4. Karşı oylar Işığında Eleştirel Değerlendirme
Her ne kadar Yargıtay İçtihatları Birleştirme Büyük Genel Kurulu’nun bu kararı, emekli maaşlarından yapılan kesintilere ilişkin yargı kararlarındaki çelişkileri sona erdirerek uygulamada hukuki öngörülebilirlik ve istikrarı sağlamayı hedeflemişse de, kararın dayandığı bazı kabuller ve sonuçları, birden fazla karşıoy gerekçesinde de belirtildiği üzere, eleştiriye açıktır.
Karşı oyların ortaklaştığı temel eleştirilerden biri, 5510 sayılı Kanun’un 93. maddesiyle düzenlenen “haczedilemezlik” hükmünün kamu düzenine ilişkin olduğu ve bu nedenle emeklinin açık muvafakati bulunsa dahi söz konusu korumanın sözleşmeyle bertaraf edilemeyeceği yönündedir.

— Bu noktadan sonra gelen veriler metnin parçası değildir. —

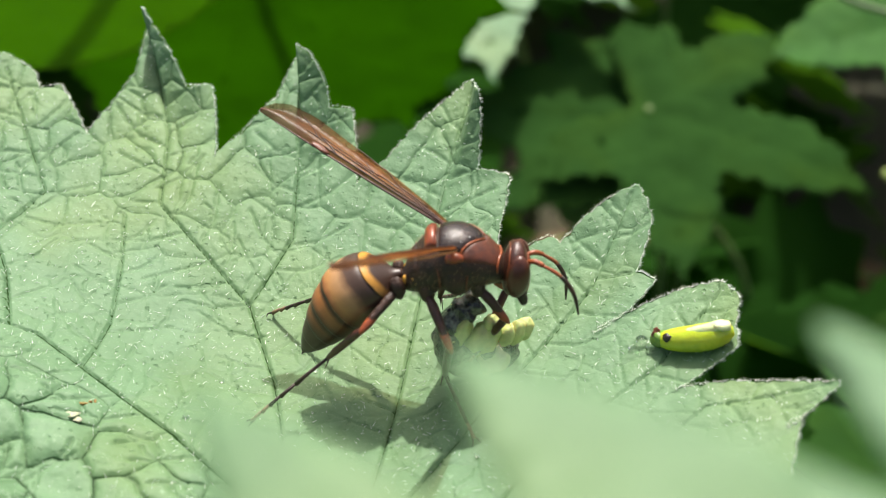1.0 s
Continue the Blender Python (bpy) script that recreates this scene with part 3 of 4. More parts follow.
def ring(x, z, w, h, r, sides=22, first=-0.35, last=3.5):
    """A thin welt round a body's upper side at x."""
    line = [(x, (w + 0.02) * math.cos(a), z + (h + 0.02) * math.sin(a)) for a in np.linspace(first, last, sides)]
    return tube(line, [r * 0.6, r, r, r * 0.6], 6)


# the wasp's trunk: x, middle height, half width, half height
TRUNK = [(-4.6, -0.5, 0.4, 0.4), (-4.1, -0.1, 1.1, 1.0), (-3.2, 0.6, 1.9, 1.8), (-2.0, 1.25, 2.35, 2.4), (-0.6, 1.55, 2.55, 2.65), (0.8, 1.55, 2.62, 2.65), (2.2, 1.3, 2.4, 2.3), (3.4, 0.8, 1.75, 1.7), (4.3, 0.3, 1.05, 1.0), (4.8, 0.1, 0.6, 0.6)]
TRUNK_LINE = smooth_line(TRUNK, 8)


def trunk_point(x, a, lift):
    """A point over the trunk's skin at x and the angle a round it, from its side over its top."""
    z, w, h = (np.interp(x, TRUNK_LINE[:, 0], TRUNK_LINE[:, j]) for j in (1, 2, 3))
    return (x, (w + lift) * math.cos(a), z + (h + lift) * math.sin(a))


def plate(back, front, first, last, lift, dome=0.0, rows=22, columns=12):
    """A plate on the trunk between two edges, which may slant with the angle; domed in its middle, with its rim turned in."""
    verts, faces = [], []
    for i in range(rows + 1):
        a = math.radians(first + (last - first) * i / rows)
        for k in range(columns + 1):
            u, v = k / columns, i / rows
            inside = min(u, 1 - u) * columns >= 0.5 and 0 < i < rows
            high = lift + dome * (16 * u * (1 - u) * v * (1 - v)) ** 0.5 if inside else -0.06
            verts.append(trunk_point(back(a) + (front(a) - back(a)) * u, a, high))
    wide = columns + 1
    faces = [(i * wide + k, i * wide + k + 1, (i + 1) * wide + k + 1, (i + 1) * wide + k) for i in range(rows) for k in range(columns)]
    return verts, faces


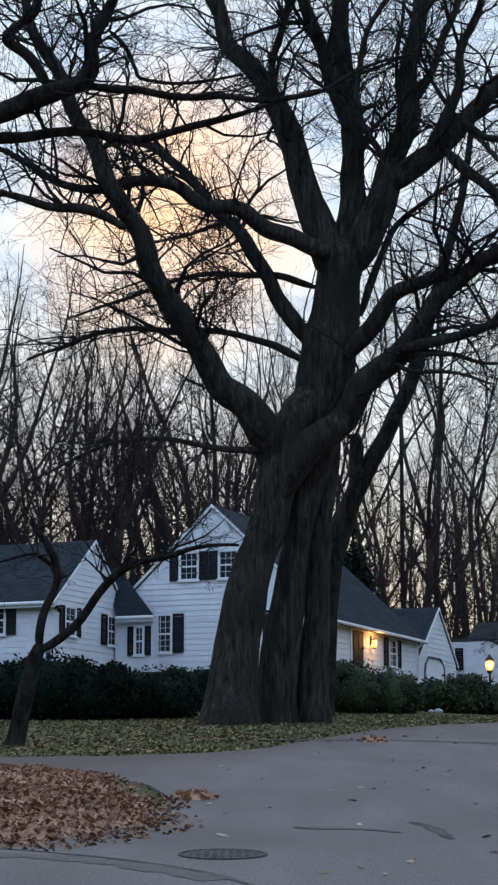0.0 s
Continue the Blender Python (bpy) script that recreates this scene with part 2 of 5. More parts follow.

Bu görüşe göre, kamu düzenine dair hükümler, bireyin iradesiyle feragat edebileceği nitelikte değildir ve sözleşme serbestîsinin sınırları içerisinde değerlendirilmesi mümkün değildir.
Karşı oylardan bir diğeri, emekli maaşının niteliğine ve bu gelir türünün, kişinin yaşamını sürdürebilmesi için zorunlu ve düzenli bir geçim kaynağı olmasına dair eleştiriler içermektedir. Bu çerçevede, muvafakat beyanlarının görünüşte açık olsa dahi, çoğu zaman bankalarla imzalanan standart sözleşme metinlerine dayalı olarak alındığı, bu nedenle şekli anlamda var olan irade beyanlarının, gerçek anlamda serbest ve bilinçli bir tercih olup olmadığının tartışmalı olduğu belirtilmiştir. Özellikle ekonomik zorunluluk altında hareket eden emeklilerin, maaşlarına yönelik kesintiyi önleyememek pahasına muvafakat verdikleri yönündeki tespit, kararın dayandığı irade serbestîsi ilkesinin uygulamadaki karşılığını zayıflatmaktadır.
Ayrıca, bazı karşı oylar, kararın Anayasa’nın sosyal devlet ve sosyal güvenlik ilkeleri ile bağdaşmadığını belirtmektedir. Sosyal devlet anlayışında, bireylerin yaşlılık, hastalık gibi hallerde yaşamlarını sürdürebilmeleri için asgari bir gelir güvencesine sahip olmaları esastır. Bu nedenle emekli maaşlarının, icra tehdidiyle ya da kredi sözleşmesi yoluyla azaltılması veya bloke edilmesi, bireyin insan onuruna yakışır bir yaşam sürmesini engelleyebilir. Bu bağlamda karar, sosyal güvenlik hukukunun koruyucu yaklaşımını zayıflatmakla eleştirilmektedir.
Son olarak, bazı karşı oylarda da uygulamada doğabilecek suiistimallere dikkat çekilmiş, bankaların tek taraflı hazırladığı sözleşme metinleri aracılığıyla milyonlarca emeklinin maaşından kesinti yapma yetkisine kavuşmasının, ileride doğuracağı hak ihlalleri açısından sakıncalı olabileceği ifade edilmiştir. Bu uyarı, kararın potansiyel etkilerinin yalnızca hukuk teorisi düzeyinde değil, geniş çapta uygulama pratiğinde de sorunlar doğurabileceğine işaret etmektedir.
Tüm bu karşı oylar dikkate alındığında, karar her ne kadar içtihadi birliği sağlama yönünde önemli bir adım olsa da, bireylerin ekonomik kırılganlıkları, kamu düzeni ilkeleri ve anayasal güvenceler bakımından daha koruyucu ve dengeleyici bir yaklaşım benimsenmesinin mümkün ve gerekli olduğu anlaşılmaktadır. Uygulamada bu muvafakatların gerçekten “açık, bilgilendirilmiş ve serbest iradeye dayalı” olup olmadığının her somut olayda dikkatle denetlenmesi, kararın potansiyel sakıncalarını sınırlamak bakımından büyük önem arz etmektedir.